▶ [Exercise task]
In the following material, identify every line holding the string "part" and return it.

▶ [Given data]
* * *
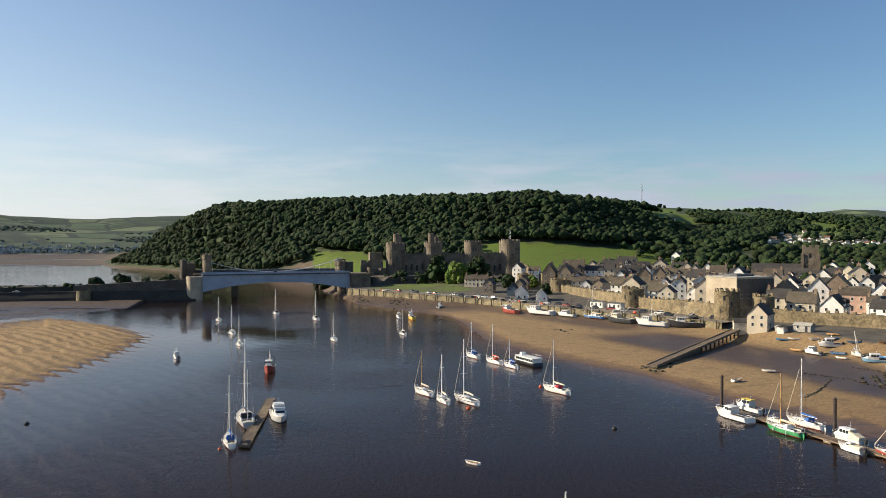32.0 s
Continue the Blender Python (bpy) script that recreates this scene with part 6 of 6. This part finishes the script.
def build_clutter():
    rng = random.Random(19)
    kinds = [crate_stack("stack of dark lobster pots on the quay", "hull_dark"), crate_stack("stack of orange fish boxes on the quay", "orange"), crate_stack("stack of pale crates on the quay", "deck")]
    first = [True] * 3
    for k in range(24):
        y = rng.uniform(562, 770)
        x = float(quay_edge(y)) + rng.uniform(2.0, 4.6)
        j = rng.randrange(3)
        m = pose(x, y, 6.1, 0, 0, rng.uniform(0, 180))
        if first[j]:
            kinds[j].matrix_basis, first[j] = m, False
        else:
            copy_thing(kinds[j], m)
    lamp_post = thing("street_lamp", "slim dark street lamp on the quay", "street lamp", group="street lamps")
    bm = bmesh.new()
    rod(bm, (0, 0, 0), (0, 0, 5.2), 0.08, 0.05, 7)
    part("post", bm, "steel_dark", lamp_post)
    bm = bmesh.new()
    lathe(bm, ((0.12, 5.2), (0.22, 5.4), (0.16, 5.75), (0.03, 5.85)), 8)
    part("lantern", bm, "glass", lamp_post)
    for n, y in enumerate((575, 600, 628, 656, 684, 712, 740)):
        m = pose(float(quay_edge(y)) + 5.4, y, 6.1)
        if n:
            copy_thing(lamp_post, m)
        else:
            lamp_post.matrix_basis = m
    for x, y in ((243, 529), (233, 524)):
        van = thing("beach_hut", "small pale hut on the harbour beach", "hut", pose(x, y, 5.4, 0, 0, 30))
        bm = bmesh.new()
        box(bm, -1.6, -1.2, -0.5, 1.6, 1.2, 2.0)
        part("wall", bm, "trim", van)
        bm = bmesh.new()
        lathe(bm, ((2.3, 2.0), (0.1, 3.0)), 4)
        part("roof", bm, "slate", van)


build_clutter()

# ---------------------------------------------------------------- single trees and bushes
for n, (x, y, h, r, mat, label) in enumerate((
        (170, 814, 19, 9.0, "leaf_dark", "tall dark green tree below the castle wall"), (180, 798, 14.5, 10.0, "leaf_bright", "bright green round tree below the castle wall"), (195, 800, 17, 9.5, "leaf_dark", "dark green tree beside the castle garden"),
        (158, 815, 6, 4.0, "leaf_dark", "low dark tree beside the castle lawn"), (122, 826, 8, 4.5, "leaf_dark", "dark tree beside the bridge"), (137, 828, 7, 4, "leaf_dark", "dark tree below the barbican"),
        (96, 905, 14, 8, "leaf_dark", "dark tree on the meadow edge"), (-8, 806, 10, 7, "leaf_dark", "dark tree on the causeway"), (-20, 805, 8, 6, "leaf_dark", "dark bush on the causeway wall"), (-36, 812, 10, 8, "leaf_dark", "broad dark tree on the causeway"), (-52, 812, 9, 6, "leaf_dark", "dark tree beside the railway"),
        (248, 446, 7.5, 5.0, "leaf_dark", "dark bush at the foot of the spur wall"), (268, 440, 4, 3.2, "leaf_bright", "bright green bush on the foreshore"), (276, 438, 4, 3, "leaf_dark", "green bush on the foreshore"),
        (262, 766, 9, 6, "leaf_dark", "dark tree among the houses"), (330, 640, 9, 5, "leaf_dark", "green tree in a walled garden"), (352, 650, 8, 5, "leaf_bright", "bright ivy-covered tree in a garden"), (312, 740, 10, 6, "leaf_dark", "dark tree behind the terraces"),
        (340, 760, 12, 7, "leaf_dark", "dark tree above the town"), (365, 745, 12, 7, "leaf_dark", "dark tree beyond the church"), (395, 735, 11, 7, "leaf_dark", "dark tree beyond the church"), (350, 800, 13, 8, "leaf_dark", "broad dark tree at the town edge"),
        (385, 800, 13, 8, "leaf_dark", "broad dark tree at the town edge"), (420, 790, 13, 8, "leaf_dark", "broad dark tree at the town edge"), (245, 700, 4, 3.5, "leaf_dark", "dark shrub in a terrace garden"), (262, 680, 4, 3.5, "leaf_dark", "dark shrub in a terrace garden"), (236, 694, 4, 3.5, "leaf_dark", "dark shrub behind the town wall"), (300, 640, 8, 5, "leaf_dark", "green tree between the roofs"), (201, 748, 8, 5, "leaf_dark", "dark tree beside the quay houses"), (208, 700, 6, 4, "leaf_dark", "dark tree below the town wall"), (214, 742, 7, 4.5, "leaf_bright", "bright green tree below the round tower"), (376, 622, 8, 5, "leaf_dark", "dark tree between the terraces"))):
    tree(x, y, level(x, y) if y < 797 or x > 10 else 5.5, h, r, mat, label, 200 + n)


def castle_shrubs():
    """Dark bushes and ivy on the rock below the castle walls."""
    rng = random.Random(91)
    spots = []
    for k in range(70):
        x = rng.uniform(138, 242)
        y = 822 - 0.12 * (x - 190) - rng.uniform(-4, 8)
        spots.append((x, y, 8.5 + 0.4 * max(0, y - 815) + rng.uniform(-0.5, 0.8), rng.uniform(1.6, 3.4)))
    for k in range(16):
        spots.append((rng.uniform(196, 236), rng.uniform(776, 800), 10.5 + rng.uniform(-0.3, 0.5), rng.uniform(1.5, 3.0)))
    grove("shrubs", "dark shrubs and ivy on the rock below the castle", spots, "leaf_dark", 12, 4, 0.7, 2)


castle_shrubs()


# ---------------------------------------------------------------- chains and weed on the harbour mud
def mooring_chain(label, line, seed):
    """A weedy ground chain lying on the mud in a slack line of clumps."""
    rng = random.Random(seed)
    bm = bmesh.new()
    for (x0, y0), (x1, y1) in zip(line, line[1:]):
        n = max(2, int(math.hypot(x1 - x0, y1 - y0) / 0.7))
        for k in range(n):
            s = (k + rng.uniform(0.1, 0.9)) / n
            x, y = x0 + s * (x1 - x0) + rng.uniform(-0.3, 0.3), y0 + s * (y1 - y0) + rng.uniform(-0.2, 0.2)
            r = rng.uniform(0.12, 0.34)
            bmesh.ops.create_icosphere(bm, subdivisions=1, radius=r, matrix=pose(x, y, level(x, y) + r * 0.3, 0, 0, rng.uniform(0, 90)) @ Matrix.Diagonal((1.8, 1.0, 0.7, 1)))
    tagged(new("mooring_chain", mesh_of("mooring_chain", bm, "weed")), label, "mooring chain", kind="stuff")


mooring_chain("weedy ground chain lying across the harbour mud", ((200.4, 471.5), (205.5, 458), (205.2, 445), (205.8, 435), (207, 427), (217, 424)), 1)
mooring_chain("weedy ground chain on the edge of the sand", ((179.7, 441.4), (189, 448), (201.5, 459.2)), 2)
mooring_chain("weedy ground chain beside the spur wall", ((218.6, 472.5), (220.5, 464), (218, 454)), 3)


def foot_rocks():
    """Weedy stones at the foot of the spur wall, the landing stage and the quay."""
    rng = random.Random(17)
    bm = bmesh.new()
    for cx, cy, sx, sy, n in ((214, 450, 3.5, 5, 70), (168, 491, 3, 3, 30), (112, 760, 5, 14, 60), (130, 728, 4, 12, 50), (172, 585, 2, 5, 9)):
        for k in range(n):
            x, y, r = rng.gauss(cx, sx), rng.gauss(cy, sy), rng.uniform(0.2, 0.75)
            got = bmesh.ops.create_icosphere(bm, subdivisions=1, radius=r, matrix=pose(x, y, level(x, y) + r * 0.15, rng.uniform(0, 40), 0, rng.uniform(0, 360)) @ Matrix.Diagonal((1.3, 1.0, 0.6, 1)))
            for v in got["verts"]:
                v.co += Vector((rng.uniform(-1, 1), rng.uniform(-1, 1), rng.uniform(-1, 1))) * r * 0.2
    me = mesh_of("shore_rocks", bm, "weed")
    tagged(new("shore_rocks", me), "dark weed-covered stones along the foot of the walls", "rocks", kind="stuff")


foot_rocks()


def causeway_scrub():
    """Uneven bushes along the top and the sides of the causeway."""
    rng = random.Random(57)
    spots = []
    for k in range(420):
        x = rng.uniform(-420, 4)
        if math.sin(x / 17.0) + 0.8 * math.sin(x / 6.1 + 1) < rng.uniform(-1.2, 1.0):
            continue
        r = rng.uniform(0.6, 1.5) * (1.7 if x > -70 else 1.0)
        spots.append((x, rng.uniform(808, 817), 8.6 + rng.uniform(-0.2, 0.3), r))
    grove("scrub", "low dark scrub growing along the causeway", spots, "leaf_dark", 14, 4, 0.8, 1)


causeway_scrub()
* * *
▶ [The result]
Continue the Blender Python (bpy) script that recreates this scene with part 6 of 6. This part finishes the script.
    part("post", bm, "steel_dark", lamp_post)
    part("lantern", bm, "glass", lamp_post)
        part("wall", bm, "trim", van)
        part("roof", bm, "slate", van)